It's easy to make fresh juices. All you need are high quality fruits and vegetables and a good juicer.
- Whenever you can, use organically grown, non-sprayed produce to make the purest juices possible. If not possible, you may wish to peel the produce before juicing.
- Before juicing, wash all produce well, and remove moldy and bruised or any damaged from fruits and vegetables.
- Peel oranges and grapefruits before juicing. The skins are bitter and contain a toxic substance that should not be consumed in large quantities. However, leave on the white pithy part of the peel, because it contains valuable bioflavonoids and vitamin C.
- Tropical fruits like kiwi and papaya should also be peeled. Often these fruits have been grown in foreign countries where the use of carcinogenic sprays is still legal.

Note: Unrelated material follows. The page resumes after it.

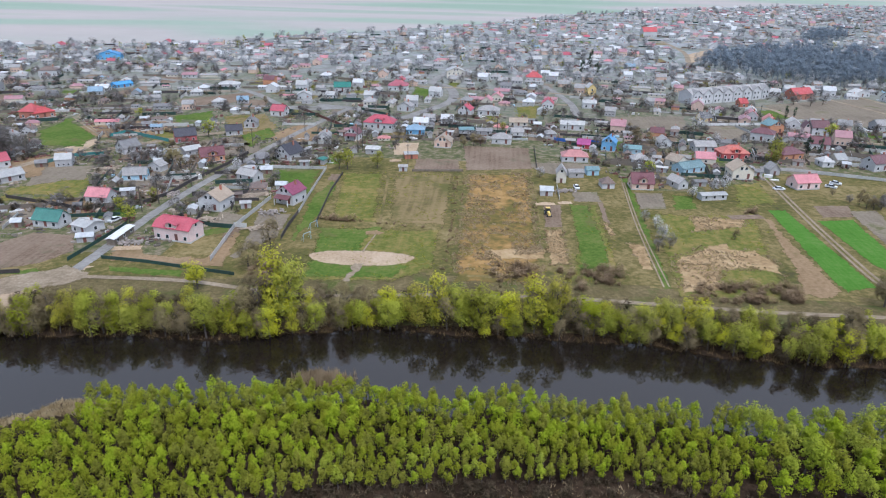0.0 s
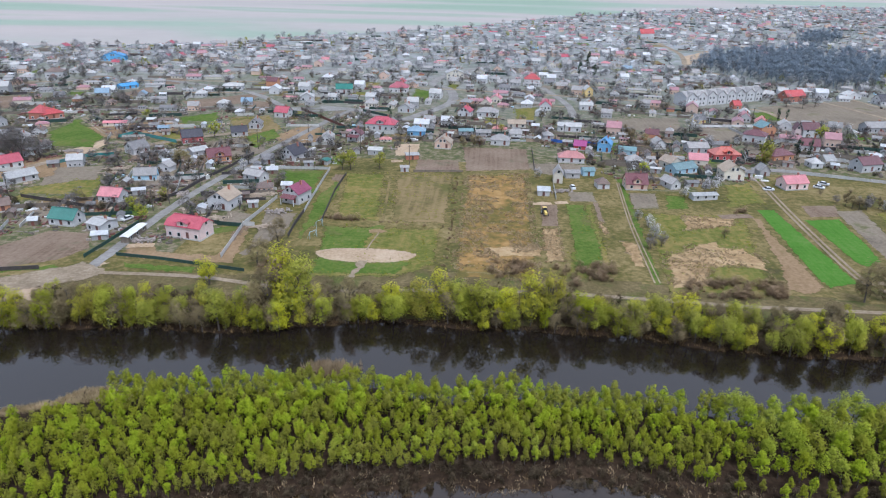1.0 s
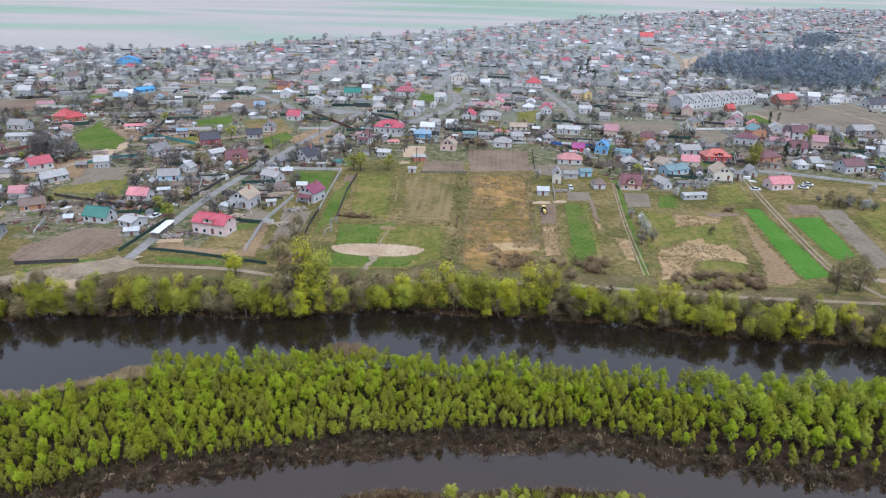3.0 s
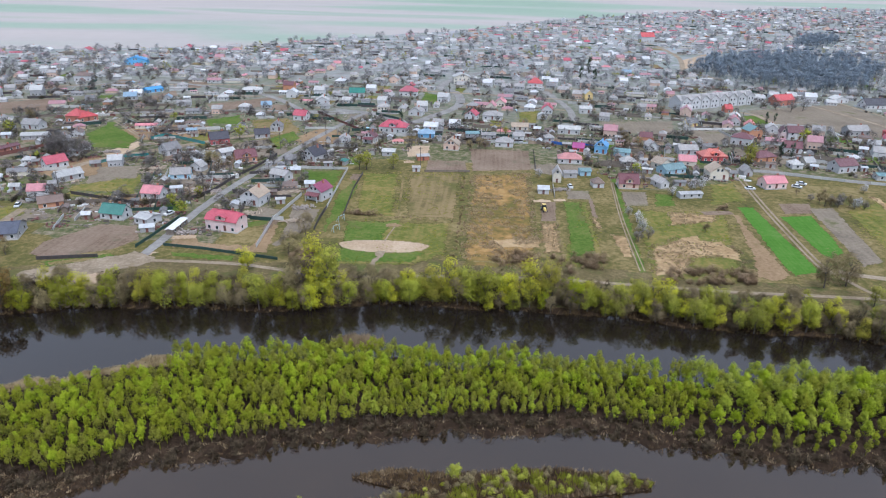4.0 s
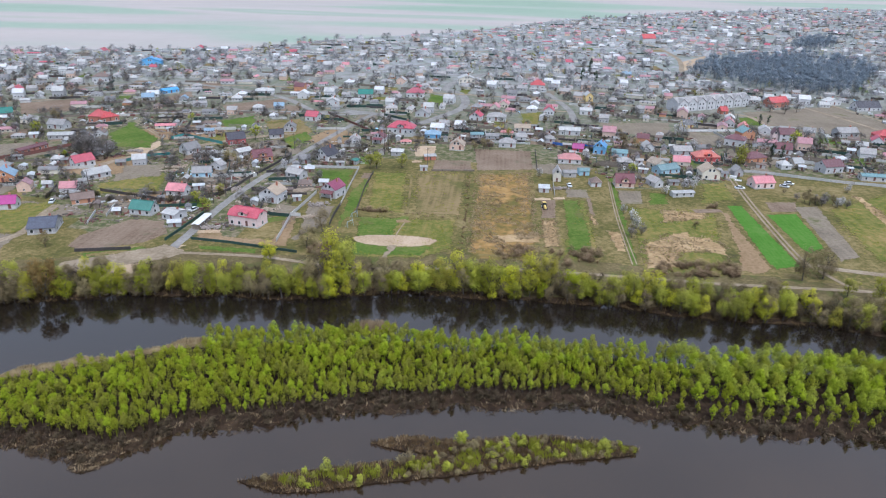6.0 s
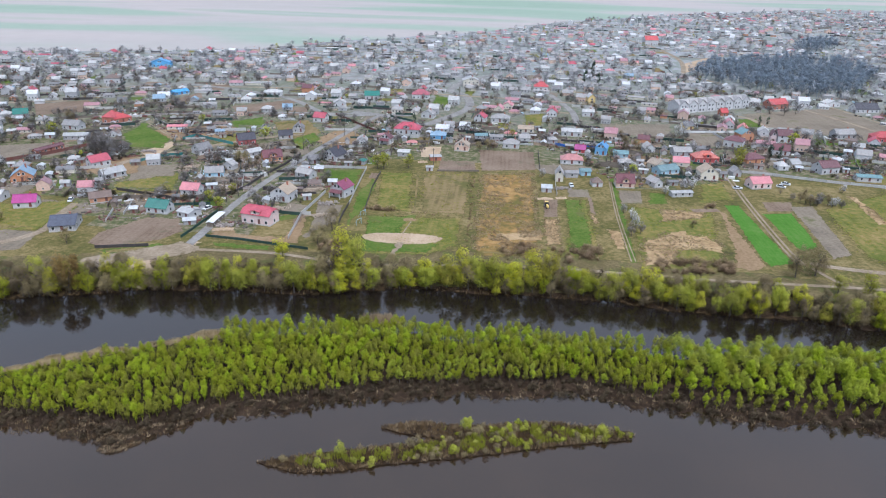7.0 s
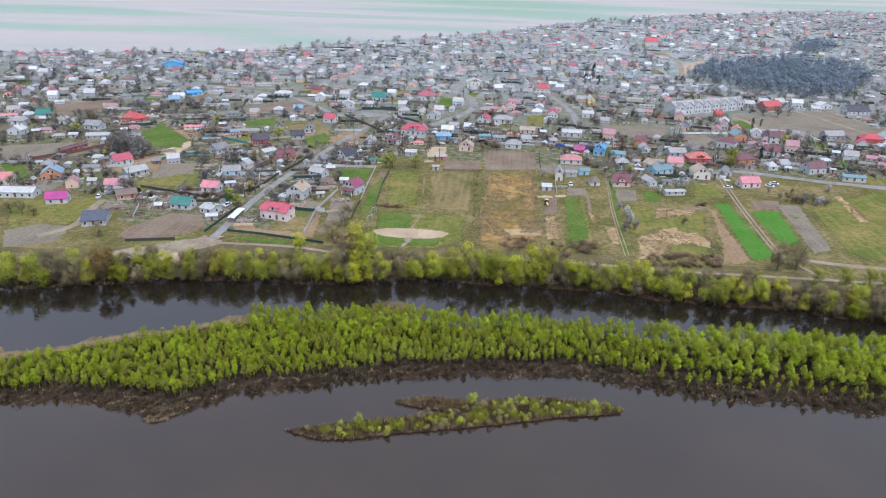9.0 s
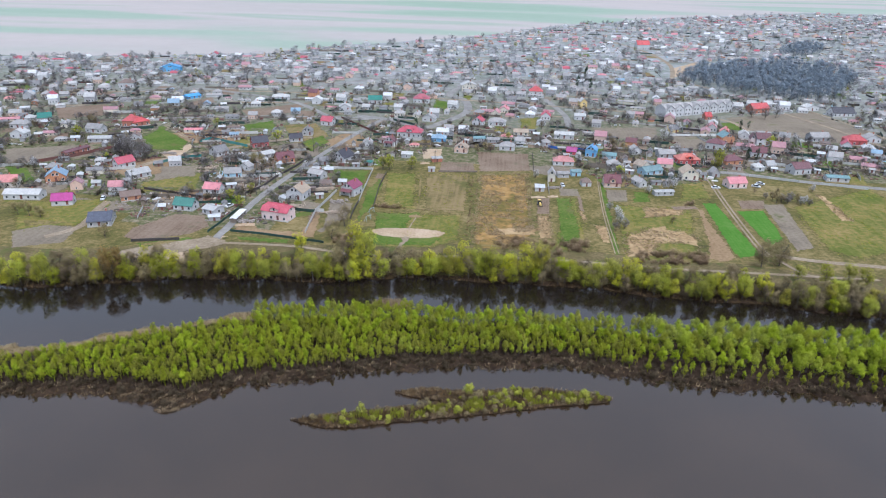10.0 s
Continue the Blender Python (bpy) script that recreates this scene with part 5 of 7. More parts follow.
joined_houses("far_houses", far_houses, "far village houses with pale walls and grey, red and brown roofs")
for a in ARCHETYPES:
    for o in (*a.children_recursive, a):
        bpy.data.objects.remove(o)
# garden plots between the houses, clear of one another
plot_spots = []
for n_plot in range(900):
    x, y = village_spot()
    if n_plot < 360:
        y = rng.uniform(175, 360)
        x = rng.uniform(-0.7 * y - 60, 0.7 * y + 60)
    w2, d2 = rng.uniform(4, 9), rng.uniform(6, 15)
    r2 = math.hypot(w2, d2) * 0.92
    if y > 800 or not in_village(x, y) or any(on_plot(x + u, y + v) for u in (-w2, 0, w2) for v in (-d2, 0, d2)):
        continue
    if any((x - q[0]) ** 2 + (y - q[1]) ** 2 < (r2 + q[2]) ** 2 for q in plot_spots):
        continue
    plot_spots.append((x, y, r2))
    a = radians(lane_turn(x, y))
    pts4 = [(x + u * w2 * math.cos(a) - v * d2 * math.sin(a), y + u * w2 * math.sin(a) + v * d2 * math.cos(a)) for u, v in ((-1, -1), (1, -1), (1, 1), (-1, 1))]
    patch("garden_plot", rng.choice(("soil", "greysoil", "greysoil", "olive", "grass", "stubble", "soil")), 0, pts4, 2.0, 0.7)


# ---- fences ----
def fence(material, height, points):
    e = thing("fence", points[0][0], points[0][1], 0, 0, {"f_green": "dark green sheet-metal", "f_grey": "pale grey concrete panel", "f_dark": "dark board", "f_teal": "teal sheet-metal",
              "f_brown": "brown board", "f_blue": "bright blue sheet-metal", "f_wood": "weathered wooden", "trimwhite": "white panel"}[material] + " fence along a plot", "fence")
    ox, oy = points[0]
    height *= 0.8
    for a, b in zip(points, points[1:]):
        L = math.dist(a, b)
        n = max(1, round(L / 5.0))
        step = L / n
        ang = math.degrees(math.atan2(b[1] - a[1], b[0] - a[0]))
        bm = bmesh.new()
        box(bm, 0.06, step - 0.06, -0.04, 0.04, 0.08, height)
        box(bm, 0.06, step - 0.06, -0.06, 0.06, height - 0.1, height + 0.02)
        me = bpy.data.meshes.new("panel")
        bm.to_mesh(me), bm.free()
        me.materials.append(M[material])
        bm = bmesh.new()
        box(bm, -0.07, 0.07, -0.07, 0.07, -0.2, height + 0.12)
        pm = bpy.data.meshes.new("post")
        bm.to_mesh(pm), bm.free()
        pm.materials.append(M["darkwood" if material in ("f_dark", "f_wood") else material])
        for i in range(n):
            t = i / n
            m = pose(a[0] + (b[0] - a[0]) * t - ox, a[1] + (b[1] - a[1]) * t - oy, 0, 0, 0, ang)
            for nm, data in (("panel", me), ("post", pm)):
                o = new(nm, data)
                o.parent = e
                o.matrix_basis = m
    return e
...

- The skins of all other fruits and vegetables, including lemons and limes, may be left on. If the produce has been waxed, removing the peel is recommended.
- All pits (from peaches, plums, etc...) must be removed before juicing.
- Lemon, lime, melon, grape seeds, etc, may be placed in the juicer along with the fruit.
- Apple seeds should not be juiced, as they contain small amounts of cyanide.
- Use stems and leaves along with fruits and vegetables.
- Carrot and rhubarb greens should be removed, as they contain toxic substances.
- Most fruits and vegetables will have to be sliced or cut into chunks or sticks to accomodate the size of your juicer.
- Most fruits and vegetables have high water contents. This is what makes it possible to juice them.
- Fruits that contain little water, bananas and avocados, cannot be placed in the juicer. If using them in your recipes, juice all the fruits first, transfer the juices to a blender and use the blender to mix the drier fruits.